At that time, understanding my epilepsy in more depth would have helped me; it could have helped avoid the persistent depressive disorder that I suffered from. Today, I recommend taking a look at Epilepsy and You – Epilepsy Action’s new online course that offers expert knowledge of your epilepsy and gives you the opportunity to talk to others too.

However, if epilepsy affects you so much that it leads you into a state of depression, always remember there’s a way out there as well. If you can find your way of there, then you’ll be doing your epilepsy a fair few favours too.

Useful Websites and Contacts

As already mentioned, it’s not uncommon to need help. If you’ve got any negative feelings, then it’s not daft to just have a chat with a family member, friend, doctor, epilepsy specialist or epilepsy nurse.

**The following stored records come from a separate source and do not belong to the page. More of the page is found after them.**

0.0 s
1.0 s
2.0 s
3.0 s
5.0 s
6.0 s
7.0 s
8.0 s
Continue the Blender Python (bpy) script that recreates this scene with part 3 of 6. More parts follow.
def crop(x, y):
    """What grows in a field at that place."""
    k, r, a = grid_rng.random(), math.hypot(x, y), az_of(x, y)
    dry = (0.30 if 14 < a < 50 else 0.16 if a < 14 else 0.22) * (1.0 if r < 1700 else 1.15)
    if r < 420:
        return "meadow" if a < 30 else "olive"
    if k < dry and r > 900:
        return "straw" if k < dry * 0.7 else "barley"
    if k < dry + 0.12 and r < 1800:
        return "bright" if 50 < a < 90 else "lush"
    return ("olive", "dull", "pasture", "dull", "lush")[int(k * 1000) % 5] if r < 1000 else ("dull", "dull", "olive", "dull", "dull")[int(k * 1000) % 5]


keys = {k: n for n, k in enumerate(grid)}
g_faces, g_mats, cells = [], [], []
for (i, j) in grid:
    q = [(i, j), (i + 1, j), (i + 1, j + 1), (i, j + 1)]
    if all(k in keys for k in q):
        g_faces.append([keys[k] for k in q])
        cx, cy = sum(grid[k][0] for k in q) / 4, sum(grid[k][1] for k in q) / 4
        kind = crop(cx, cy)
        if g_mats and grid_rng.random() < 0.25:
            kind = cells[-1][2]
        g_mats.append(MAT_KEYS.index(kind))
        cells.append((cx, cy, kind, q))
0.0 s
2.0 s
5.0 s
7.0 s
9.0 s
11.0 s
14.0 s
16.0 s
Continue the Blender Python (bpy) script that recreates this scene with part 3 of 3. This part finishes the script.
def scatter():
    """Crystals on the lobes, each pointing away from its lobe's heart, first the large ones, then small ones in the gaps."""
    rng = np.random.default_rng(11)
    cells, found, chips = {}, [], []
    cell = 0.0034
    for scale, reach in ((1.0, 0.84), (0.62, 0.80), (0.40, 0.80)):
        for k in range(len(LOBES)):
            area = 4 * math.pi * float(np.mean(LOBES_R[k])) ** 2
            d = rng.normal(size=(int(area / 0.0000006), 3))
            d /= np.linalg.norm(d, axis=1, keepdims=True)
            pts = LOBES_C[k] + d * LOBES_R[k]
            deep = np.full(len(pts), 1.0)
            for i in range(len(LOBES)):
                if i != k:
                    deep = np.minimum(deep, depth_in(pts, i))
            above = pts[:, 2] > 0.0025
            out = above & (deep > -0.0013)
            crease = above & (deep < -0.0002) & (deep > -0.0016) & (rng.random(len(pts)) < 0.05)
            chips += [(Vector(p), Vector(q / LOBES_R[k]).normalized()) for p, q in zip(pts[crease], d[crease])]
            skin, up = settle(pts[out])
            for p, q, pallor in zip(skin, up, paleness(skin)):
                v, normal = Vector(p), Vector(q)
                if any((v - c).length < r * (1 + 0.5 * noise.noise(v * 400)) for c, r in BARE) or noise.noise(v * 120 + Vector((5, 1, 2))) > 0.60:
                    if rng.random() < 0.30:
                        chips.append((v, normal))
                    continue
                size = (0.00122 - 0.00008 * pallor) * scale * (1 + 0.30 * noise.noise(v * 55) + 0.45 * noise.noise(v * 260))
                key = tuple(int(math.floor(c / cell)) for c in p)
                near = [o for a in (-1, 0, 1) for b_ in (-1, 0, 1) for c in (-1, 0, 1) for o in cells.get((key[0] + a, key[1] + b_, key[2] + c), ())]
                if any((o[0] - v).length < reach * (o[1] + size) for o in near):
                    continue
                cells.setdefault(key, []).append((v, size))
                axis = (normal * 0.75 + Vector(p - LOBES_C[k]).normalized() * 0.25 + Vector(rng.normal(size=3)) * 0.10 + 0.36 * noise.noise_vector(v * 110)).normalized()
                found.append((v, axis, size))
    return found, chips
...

If you feel life is proving too much for you, then you will need immediate help. It’s best to seek medical advice, or ring NHS 111. You can also contact the Samaritans – they offer 24-hour emotional support to those with feelings of distress or despair, including suicidal thoughts:

The Samaritans

Telephone: 116 123


If you’d like to know more about the condition, then these organisation websites are ones of many that will give you a helping hand, and often offer supportive helplines as well.


Telephone: 0300 123 3393


NHS Choices


Rethink Mental Illness

Telephone: 0300 5000 927

If you’ve got it, then Good Luck

If you’re currently experiencing negative feelings of emotion, then I wish you the best of luck. Although it could take a while to find the right treatment for you, it’s best to always remember that there are many ways around your problem. By continuously working hard at finding your treatment, I believe you and every other person with depression will eventually find what you need to deal with it. Take care.